Bankers point to Barrick Gold and Goldcorp, Canada's top two gold miners, as companies with the means to consider an acquisition. U.S.-based gold mining giant Newmont Mining Corp was also named as a possible buyer.

On an in situ basis, the proven and probable gold reserves of Kinross are being valued by the market at less than $200 an ounce, well under Barrick's reserves at some $325 per ounce and even Newmont and Goldcorp at about $275 and $580 an ounce. Although this does not factor in capital and operating costs, it highlights the appeal for potential bidders.

At the BMO Global Metals and Mining Conference in Hollywood, Florida, last month, the future of Kinross was the subject of much speculation, from the meeting rooms to the bars.

Kinross Chief Executive Tye Burt got the ball rolling early, saying the company may consider selling its 50 percent stake in the Crixas underground gold mine in Brazil and its 25 percent stake in the Cerro Casale gold-silver-copper project in Chile.

"It was insane how many people were talking about a Kinross breakup at that conference," said one U.S. investment banker focused on the resource sector who spoke off the record because of company policy.

BLESSING TO BANE

But despite these selling points, bankers and analysts said that the factors keeping the stock appetizingly cheap may also drive prospective buyers away.

The main obstacles are the Tasiast gold mine in Mauritania and Chirano mine in Ghana, brought into the Kinross fold with considerable fanfare in its blockbuster $7.1 billion acquisition of Red Back Mining in 2010.

The assets have gone from being a blessing to a bane for the company, which has seen its market capitalization shaved nearly by half since September as concerns have mounted over the cost of developing Tasiast and other projects.

Kinross earlier this year said it would take a massive $2.94 billion non-cash goodwill impairment charge related to its acquisition of the Tasiast and Chirano mines.

"On a per ounce basis of reserves, they paid through the nose for Tasiast," Morningstar analyst Min Tang-Varner said of the asset, which now accounts for over 20 percent of the miner's combined gold reserves and resources.

"Time has passed and the market is just getting antsy," she said. "They've paid a steep price for it and we haven't seen anything that really justifies the acquisition price paid out."

Bankers said any acquisition approach for Kinross would likely have to be friendly because prospective buyers will want to see data on Tasiast before tabling an offer.

Kinross declined to comment about the takeover speculation.

"We would note that these rumors result from our share price being undervalued, which in turn suggests that Kinross currently presents a significant buying opportunity," said Steve Mitchell, the miner's head of corporate communications.

BIG SHAREHOLDERS COULD SPUR DEAL

Potential suitors for Kinross also have their own situations to consider before making a bid.

Barrick, the world's top gold miner, is still integrating the assets of copper miner Equinox, which it acquired for more than $7 billion less than a year ago.

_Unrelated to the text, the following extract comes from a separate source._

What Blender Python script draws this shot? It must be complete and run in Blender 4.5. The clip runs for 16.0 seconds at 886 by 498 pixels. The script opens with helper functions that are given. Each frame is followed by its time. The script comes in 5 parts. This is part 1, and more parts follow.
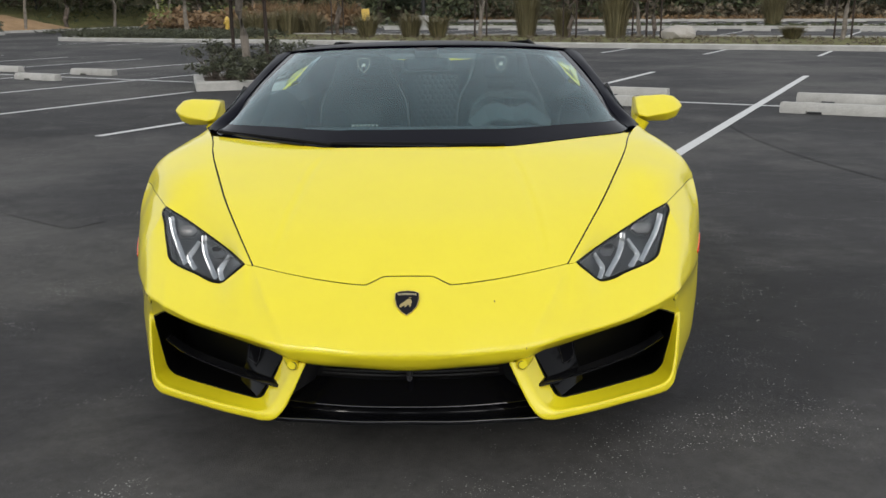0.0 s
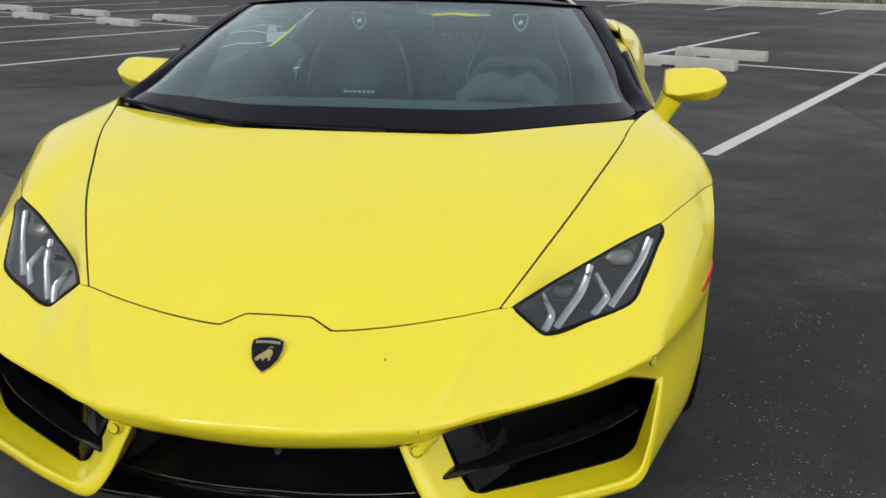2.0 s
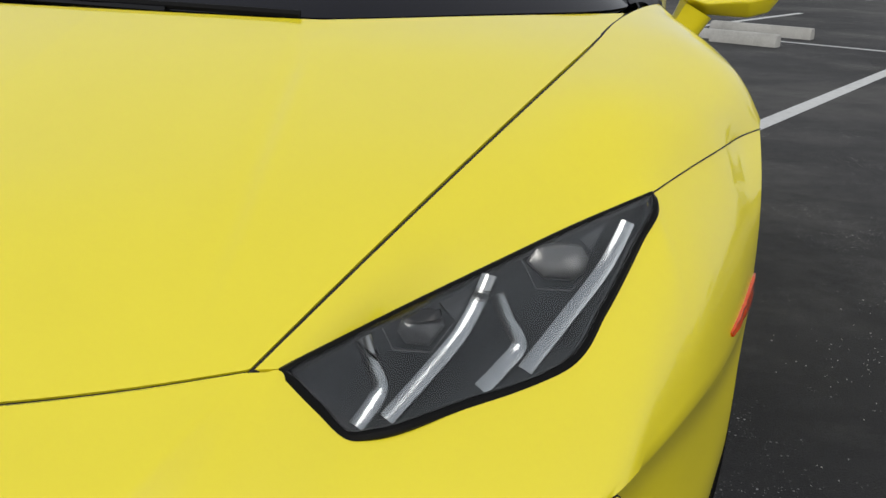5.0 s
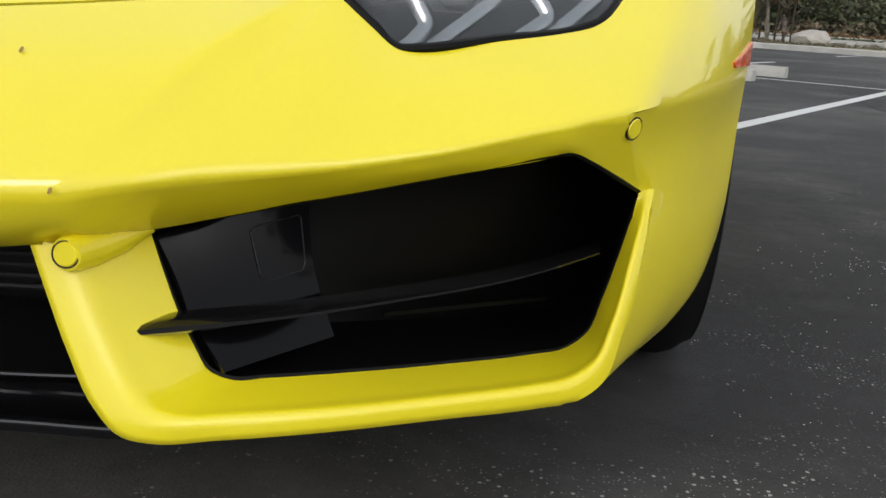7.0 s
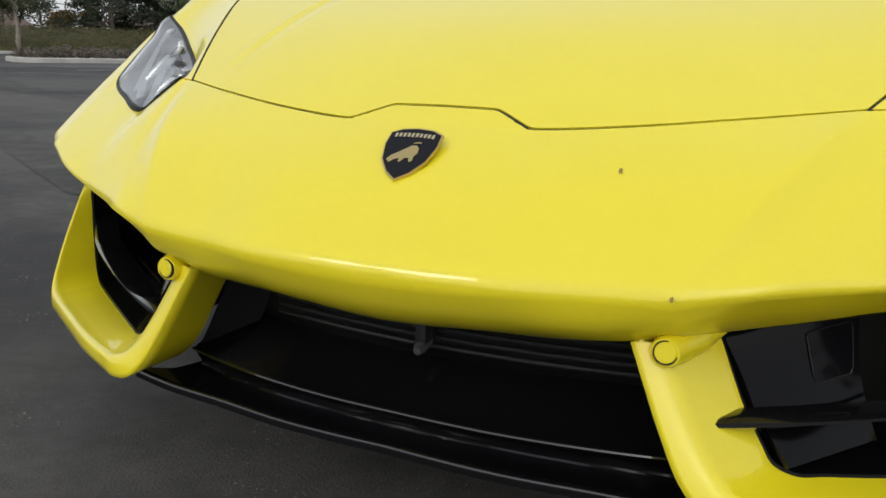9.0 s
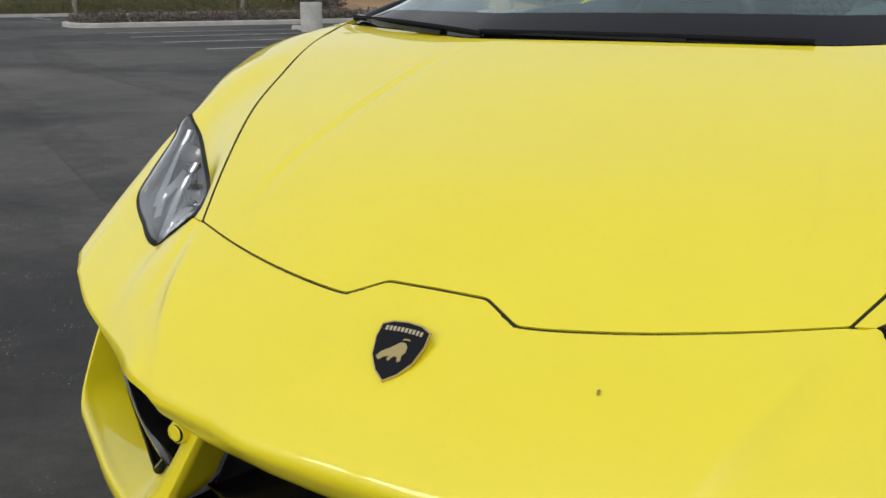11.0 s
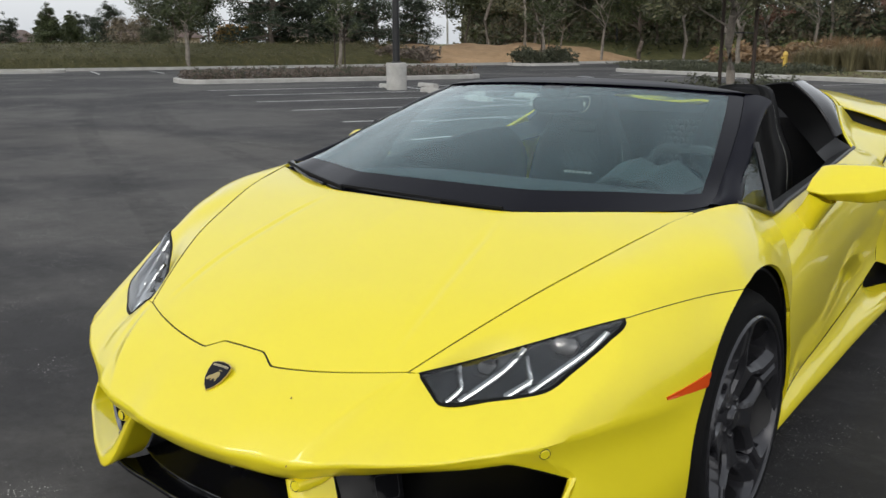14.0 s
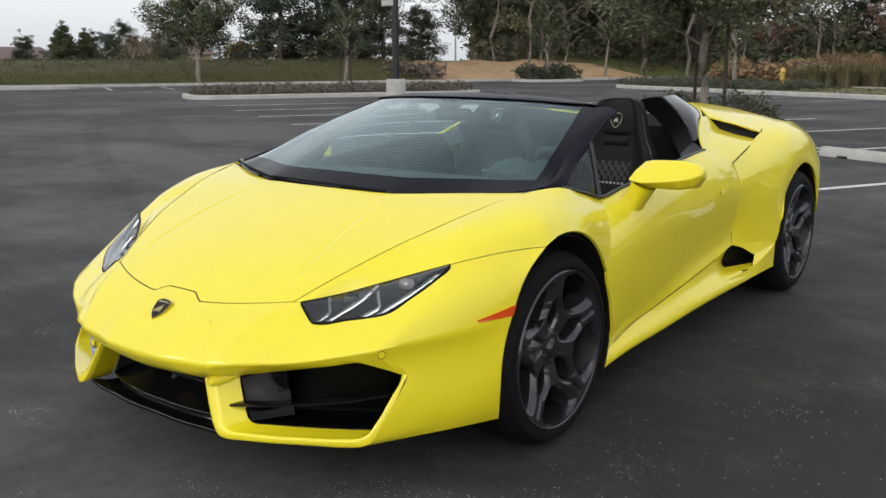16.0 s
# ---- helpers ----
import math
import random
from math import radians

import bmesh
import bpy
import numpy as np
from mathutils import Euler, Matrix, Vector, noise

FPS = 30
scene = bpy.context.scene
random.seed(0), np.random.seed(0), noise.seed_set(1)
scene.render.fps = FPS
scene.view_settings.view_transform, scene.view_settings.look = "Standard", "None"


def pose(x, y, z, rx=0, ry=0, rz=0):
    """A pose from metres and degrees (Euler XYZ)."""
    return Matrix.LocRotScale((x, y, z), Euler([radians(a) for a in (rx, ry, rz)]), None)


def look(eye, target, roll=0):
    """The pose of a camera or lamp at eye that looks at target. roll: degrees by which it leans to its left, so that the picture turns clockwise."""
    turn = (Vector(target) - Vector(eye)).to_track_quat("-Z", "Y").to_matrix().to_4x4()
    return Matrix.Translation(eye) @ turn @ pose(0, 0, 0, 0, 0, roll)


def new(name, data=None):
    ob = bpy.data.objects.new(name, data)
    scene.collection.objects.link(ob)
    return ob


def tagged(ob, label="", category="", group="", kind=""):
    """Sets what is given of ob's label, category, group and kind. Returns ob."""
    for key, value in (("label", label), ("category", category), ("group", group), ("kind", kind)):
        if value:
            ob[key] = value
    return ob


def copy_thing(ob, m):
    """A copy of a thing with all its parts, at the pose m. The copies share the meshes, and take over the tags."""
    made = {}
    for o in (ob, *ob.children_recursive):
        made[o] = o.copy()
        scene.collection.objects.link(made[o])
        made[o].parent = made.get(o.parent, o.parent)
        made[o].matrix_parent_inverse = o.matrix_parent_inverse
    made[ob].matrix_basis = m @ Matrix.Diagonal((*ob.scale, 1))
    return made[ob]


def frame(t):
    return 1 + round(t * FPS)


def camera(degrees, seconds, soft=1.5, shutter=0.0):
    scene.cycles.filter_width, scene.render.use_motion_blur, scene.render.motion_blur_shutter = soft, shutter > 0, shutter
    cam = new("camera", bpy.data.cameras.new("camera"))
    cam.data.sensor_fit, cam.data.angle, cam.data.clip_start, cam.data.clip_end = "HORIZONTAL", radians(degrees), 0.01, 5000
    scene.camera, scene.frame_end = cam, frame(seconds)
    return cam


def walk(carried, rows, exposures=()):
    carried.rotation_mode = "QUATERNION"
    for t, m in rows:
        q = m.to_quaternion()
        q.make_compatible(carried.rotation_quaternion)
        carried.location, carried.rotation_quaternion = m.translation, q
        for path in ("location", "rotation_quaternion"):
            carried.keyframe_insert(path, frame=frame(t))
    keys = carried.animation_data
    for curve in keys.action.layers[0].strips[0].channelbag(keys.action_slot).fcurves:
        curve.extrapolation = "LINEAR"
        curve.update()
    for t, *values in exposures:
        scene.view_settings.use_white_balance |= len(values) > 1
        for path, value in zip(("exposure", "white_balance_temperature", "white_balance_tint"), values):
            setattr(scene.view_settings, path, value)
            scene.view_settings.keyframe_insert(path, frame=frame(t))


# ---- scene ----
cam = camera(52.6, 16.0)
PATH = [
    (0, (0.153, -3.235, 1.314), (0.109, -1.306, 0.788), -0.7),
    (0.5, (0.179, -3.025, 1.319), (0.102, -1.098, 0.789), -0.6),
    (1, (0.284, -2.846, 1.313), (0.112, -0.925, 0.786), -0.9),
    (1.5, (0.473, -2.675, 1.319), (0.22, -0.768, 0.771), -0.2),
    (2, (0.571, -2.489, 1.288), (0.312, -0.606, 0.666), 0.2),
    (2.5, (0.618, -2.234, 1.259), (0.362, -0.374, 0.569), 0.7),
    (3, (0.659, -2.033, 1.242), (0.389, -0.184, 0.53), 1.4),
    (3.2, (0.685, -1.941, 1.223), (0.39, -0.099, 0.501), 1.7),
    (5.3, (0.742, -1.421, 0.927), (0.427, 0.443, 0.276), 2.3),
    (5.5, (0.752, -1.45, 0.909), (0.437, 0.408, 0.237), 3.0),
    (6, (0.759, -1.505, 0.809), (0.454, 0.358, 0.149), 3.0),
    (6.5, (0.739, -1.58, 0.657), (0.476, 0.317, 0.08), 3.7),
    (7, (0.722, -1.636, 0.587), (0.449, 0.275, 0.066), 3.4),
    (7.5, (0.708, -1.661, 0.593), (0.383, 0.246, 0.085), 2.9),
    (8, (0.645, -1.686, 0.607), (0.176, 0.197, 0.122), 2.8),
    (8.5, (0.565, -1.736, 0.634), (-0.122, 0.084, 0.171), 2.3),
    (9, (0.489, -1.788, 0.646), (-0.397, -0.049, 0.211), 1.2),
    (9.2, (0.464, -1.805, 0.646), (-0.493, -0.101, 0.222), 0.8),
    (11.3, (0.57, -1.708, 1.03), (-0.406, -0.061, 0.454), -0.5),
    (11.5, (0.605, -1.708, 1.105), (-0.369, -0.065, 0.51), -0.5),
    (12, (0.749, -1.791, 1.19), (-0.266, -0.176, 0.588), -0.6),
    (12.5, (0.92, -1.909, 1.241), (-0.139, -0.317, 0.654), -0.7),
    (13, (1.139, -1.965, 1.253), (0.053, -0.375, 0.712), -0.5),
    (13.5, (1.392, -2.033, 1.283), (0.257, -0.46, 0.796), -0.3),
    (14, (1.612, -2.178, 1.286), (0.44, -0.62, 0.839), -0.2),
    (14.5, (1.844, -2.284, 1.307), (0.659, -0.733, 0.869), -0.1),
    (15, (2.113, -2.352, 1.296), (0.898, -0.823, 0.862), -0.3),
    (15.5, (2.288, -2.445, 1.308), (1.073, -0.913, 0.887), -0.1),
    (16, (2.412, -2.556, 1.308), (1.215, -1.008, 0.895), -0.2),
]
EXPOSURES = [(0.0, 0.05), (2.0, 0.0), (3.2, -0.1), (5.5, -0.16), (6.0, -0.04), (6.5, 0.14), (7.0, 0.14), (7.5, 0.08), (8.5, 0.0), (9.0, -0.04), (12.5, -0.1), (13.5, 0.06), (14.5, 0.08), (15.3, 0.12), (16.0, 0.18)]
walk(cam, [(t, look(eye, target, roll)) for t, eye, target, roll in PATH], EXPOSURES)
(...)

Another major takeover may not be well received by shareholders.

While some like Goldcorp's prospects as a buyer, skeptics note that the current assets of Kinross have much higher average operating costs. This means an acquisition would move Goldcorp up the cost curve, an unattractive prospect in a sector that is fighting to keep costs in check.

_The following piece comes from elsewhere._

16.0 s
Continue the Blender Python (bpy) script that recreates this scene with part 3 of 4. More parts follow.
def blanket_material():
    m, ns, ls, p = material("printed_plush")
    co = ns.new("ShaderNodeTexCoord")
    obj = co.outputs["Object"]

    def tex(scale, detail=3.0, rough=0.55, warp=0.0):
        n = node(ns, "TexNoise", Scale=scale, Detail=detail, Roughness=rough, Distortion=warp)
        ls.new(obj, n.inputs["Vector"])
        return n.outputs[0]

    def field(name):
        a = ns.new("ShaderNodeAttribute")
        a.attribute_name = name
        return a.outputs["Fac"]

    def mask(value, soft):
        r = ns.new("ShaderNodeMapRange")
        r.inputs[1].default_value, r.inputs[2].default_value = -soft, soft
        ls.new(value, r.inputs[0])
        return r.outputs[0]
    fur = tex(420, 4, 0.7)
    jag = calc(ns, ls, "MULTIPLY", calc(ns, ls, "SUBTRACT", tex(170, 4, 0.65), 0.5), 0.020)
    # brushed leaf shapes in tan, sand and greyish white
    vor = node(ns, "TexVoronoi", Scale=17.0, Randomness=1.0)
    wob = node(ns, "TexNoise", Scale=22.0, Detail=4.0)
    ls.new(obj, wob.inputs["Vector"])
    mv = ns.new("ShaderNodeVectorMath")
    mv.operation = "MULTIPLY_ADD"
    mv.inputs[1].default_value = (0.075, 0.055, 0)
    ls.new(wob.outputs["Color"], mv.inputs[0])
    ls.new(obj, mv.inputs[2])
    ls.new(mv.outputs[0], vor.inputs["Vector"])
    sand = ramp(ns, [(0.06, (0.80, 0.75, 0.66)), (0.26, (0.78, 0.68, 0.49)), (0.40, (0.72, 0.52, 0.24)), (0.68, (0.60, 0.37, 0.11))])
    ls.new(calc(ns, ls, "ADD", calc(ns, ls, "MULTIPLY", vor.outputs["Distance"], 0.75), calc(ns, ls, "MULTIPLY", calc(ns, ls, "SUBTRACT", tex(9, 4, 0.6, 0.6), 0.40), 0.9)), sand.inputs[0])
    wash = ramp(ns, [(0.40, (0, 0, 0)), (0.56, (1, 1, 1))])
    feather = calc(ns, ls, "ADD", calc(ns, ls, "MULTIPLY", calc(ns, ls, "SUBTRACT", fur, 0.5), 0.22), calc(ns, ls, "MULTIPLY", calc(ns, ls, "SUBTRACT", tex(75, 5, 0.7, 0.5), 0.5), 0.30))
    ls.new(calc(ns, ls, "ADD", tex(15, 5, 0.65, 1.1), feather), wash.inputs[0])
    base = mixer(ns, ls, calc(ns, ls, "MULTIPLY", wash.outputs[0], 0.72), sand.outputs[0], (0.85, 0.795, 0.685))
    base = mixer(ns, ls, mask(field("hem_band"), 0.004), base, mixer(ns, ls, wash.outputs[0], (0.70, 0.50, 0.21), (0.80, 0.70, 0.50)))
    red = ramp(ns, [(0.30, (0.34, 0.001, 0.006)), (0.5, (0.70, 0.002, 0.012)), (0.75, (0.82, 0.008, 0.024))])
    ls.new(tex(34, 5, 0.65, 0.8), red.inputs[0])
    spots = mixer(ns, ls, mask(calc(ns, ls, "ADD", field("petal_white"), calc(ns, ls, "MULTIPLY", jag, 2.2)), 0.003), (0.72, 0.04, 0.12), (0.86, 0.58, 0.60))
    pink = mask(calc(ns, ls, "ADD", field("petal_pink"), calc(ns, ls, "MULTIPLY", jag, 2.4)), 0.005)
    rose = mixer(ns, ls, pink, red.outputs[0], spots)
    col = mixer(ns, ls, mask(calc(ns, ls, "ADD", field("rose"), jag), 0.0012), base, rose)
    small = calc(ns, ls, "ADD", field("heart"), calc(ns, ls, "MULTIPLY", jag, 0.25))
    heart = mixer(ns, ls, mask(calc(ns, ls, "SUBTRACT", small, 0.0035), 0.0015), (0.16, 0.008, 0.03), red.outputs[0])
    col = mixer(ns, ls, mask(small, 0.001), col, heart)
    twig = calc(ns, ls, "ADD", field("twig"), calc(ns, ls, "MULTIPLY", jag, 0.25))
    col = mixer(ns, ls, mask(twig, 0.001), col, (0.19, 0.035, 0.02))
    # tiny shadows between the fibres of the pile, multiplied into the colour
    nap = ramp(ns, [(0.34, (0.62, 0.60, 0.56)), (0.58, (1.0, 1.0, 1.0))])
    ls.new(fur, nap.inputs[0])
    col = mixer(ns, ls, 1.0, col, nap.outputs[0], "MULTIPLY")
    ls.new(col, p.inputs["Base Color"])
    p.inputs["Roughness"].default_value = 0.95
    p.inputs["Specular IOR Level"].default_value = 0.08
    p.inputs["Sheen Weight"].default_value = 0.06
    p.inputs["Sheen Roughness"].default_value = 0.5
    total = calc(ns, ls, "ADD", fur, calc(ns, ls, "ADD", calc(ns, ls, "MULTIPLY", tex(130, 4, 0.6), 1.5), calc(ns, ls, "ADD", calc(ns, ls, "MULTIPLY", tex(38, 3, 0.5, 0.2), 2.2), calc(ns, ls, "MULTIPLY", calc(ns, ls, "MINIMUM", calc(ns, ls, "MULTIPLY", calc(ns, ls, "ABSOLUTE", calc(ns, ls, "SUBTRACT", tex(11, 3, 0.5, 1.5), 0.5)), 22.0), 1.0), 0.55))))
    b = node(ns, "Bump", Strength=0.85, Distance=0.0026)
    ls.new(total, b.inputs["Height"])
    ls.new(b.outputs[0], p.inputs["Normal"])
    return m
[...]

Goldcorp Chief Executive Chuck Jeannes has also stressed that his company intends to focus on growth in low-risk mining jurisdictions. The most promising Kinross assets are in more politically risky places like Ecuador and Russia.

Newmont, the world's second-largest gold miner, could be a more likely suitor, as the company may want new assets to sink its teeth into given setbacks on projects like Hope Bay in the Canadian Arctic and Conga in Peru.

Barrick, Goldcorp and Newmont all declined comment for this story, or were not immediately reachable.

In the end, the fate of Kinross may be decided by a handful of big institutional shareholders, who together control 20 to 30 percent of the stock in each of the four miners. If the Kinross share price stays depressed these investors could nudge management toward a deal.

Kinross typically holds its annual shareholder meeting in the first week of May. It has yet to set a date for this year.

"You can expect some shareholder activism in this case," said one Toronto-based investment banker, who declined to be identified because of company policy.